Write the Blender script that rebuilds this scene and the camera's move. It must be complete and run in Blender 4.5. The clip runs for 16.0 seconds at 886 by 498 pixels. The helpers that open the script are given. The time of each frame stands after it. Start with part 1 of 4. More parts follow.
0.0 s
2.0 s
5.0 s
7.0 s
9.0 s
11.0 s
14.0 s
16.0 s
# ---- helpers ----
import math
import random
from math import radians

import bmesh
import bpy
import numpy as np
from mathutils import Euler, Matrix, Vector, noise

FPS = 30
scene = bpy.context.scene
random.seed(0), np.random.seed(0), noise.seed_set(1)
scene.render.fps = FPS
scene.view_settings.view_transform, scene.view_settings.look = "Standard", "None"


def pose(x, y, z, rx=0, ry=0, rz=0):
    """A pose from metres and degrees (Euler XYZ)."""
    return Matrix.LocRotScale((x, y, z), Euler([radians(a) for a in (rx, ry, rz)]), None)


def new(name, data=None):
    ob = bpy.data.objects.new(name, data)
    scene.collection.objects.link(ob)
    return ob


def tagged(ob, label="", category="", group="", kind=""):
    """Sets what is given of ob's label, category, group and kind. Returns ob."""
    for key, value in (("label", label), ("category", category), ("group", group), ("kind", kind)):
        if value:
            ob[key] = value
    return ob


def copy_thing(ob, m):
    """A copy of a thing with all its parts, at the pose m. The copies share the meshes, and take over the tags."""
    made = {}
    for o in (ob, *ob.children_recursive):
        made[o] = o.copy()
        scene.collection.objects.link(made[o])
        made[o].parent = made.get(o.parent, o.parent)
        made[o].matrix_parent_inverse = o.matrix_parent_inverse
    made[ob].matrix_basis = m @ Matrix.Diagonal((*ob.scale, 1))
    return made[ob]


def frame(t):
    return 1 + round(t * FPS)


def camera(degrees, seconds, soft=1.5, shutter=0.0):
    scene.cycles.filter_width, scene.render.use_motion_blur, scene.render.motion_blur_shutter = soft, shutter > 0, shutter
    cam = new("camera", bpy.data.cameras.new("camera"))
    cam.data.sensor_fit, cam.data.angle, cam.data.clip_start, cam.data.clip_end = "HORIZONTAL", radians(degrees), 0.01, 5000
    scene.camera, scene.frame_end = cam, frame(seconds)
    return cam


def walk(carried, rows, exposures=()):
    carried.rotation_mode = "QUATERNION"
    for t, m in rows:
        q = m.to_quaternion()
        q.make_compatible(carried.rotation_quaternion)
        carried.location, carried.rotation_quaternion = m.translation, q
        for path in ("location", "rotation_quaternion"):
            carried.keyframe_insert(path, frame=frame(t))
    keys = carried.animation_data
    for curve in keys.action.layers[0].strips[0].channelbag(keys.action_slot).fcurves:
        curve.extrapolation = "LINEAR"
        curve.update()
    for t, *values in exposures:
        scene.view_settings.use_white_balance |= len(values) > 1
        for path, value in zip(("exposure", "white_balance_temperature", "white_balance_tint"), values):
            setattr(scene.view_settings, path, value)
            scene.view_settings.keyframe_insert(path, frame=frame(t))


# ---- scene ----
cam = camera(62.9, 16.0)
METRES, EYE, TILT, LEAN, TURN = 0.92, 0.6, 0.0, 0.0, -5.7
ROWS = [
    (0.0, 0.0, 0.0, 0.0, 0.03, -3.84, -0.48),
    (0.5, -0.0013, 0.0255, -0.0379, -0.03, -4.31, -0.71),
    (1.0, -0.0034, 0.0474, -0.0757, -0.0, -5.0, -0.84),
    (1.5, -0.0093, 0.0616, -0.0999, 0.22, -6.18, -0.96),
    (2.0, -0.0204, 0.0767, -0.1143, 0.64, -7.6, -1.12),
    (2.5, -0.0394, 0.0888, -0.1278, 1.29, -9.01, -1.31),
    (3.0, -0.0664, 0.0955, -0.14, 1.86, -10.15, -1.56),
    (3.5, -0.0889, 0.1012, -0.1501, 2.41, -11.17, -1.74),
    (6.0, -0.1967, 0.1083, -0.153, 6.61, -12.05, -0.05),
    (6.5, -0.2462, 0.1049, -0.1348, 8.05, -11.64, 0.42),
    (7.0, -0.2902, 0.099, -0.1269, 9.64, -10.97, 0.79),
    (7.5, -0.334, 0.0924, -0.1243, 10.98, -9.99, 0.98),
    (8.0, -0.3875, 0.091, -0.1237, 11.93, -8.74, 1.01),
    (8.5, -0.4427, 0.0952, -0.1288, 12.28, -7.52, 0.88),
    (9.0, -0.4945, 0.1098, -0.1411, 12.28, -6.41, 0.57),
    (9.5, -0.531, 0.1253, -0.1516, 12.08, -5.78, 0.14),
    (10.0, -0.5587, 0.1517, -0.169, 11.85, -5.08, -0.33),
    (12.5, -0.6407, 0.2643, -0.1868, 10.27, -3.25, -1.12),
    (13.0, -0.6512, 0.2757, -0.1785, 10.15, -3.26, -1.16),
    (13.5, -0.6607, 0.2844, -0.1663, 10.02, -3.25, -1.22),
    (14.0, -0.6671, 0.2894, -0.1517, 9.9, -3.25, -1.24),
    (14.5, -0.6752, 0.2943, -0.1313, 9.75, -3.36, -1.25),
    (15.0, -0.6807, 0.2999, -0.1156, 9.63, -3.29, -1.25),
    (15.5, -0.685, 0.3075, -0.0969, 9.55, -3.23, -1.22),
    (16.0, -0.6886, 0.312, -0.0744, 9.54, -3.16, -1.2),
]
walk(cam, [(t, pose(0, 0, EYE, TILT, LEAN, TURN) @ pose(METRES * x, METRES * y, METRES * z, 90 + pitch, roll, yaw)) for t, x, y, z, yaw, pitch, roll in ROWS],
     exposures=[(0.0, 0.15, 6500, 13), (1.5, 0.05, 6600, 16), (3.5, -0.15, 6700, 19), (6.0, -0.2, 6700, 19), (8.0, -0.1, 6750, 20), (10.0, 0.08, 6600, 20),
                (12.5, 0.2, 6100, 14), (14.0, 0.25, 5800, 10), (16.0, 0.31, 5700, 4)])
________
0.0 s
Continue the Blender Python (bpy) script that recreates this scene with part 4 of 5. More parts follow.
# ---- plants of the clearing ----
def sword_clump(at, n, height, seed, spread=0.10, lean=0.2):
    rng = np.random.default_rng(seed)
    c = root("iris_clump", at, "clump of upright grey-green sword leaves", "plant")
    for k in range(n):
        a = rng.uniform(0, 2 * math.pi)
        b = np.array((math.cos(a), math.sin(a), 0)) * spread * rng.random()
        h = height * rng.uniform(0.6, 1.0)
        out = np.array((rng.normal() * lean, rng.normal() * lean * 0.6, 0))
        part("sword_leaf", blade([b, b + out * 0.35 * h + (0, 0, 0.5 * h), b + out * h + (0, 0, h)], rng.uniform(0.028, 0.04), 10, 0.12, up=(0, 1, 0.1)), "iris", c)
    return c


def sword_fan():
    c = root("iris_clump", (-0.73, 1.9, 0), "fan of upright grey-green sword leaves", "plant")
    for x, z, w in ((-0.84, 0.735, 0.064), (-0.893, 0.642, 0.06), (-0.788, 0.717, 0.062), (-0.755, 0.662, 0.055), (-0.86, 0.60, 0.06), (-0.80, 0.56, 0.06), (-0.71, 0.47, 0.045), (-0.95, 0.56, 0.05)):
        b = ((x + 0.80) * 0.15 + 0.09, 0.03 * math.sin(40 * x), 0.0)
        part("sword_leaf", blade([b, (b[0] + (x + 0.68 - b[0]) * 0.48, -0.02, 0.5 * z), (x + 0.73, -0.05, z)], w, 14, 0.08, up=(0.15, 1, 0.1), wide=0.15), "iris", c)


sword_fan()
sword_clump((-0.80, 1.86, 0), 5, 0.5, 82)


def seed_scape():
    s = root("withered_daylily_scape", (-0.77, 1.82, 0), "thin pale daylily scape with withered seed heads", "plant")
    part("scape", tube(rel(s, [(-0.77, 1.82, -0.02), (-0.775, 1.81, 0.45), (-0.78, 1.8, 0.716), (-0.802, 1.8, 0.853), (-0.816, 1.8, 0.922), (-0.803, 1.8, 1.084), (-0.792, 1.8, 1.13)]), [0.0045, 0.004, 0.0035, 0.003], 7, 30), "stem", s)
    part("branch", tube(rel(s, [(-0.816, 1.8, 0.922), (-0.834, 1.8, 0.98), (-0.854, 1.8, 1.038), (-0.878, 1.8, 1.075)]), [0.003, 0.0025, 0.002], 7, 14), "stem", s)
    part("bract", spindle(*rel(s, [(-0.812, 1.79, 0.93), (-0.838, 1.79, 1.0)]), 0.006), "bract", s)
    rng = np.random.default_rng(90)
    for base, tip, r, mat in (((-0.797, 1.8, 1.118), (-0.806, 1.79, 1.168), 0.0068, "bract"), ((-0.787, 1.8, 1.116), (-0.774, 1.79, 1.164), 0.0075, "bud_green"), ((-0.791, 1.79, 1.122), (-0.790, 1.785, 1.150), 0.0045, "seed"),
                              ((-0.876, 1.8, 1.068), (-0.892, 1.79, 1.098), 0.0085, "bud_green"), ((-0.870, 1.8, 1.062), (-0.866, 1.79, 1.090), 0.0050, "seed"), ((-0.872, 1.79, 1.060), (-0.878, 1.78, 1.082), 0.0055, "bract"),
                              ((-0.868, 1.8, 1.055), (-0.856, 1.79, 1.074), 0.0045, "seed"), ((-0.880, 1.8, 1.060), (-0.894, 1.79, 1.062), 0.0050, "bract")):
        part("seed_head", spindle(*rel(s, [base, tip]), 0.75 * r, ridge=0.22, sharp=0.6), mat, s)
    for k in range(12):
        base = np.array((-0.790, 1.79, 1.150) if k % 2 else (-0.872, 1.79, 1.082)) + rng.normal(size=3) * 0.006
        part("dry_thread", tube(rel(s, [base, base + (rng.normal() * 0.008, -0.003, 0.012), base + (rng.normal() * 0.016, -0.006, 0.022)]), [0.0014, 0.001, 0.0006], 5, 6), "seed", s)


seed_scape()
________
WHAT TO PRODUCE:
For each line of the entries that includes "shutter", show that line.

REPLY TO THE EXERCISE:
def camera(degrees, seconds, soft=1.5, shutter=0.0):
    scene.cycles.filter_width, scene.render.use_motion_blur, scene.render.motion_blur_shutter = soft, shutter > 0, shutter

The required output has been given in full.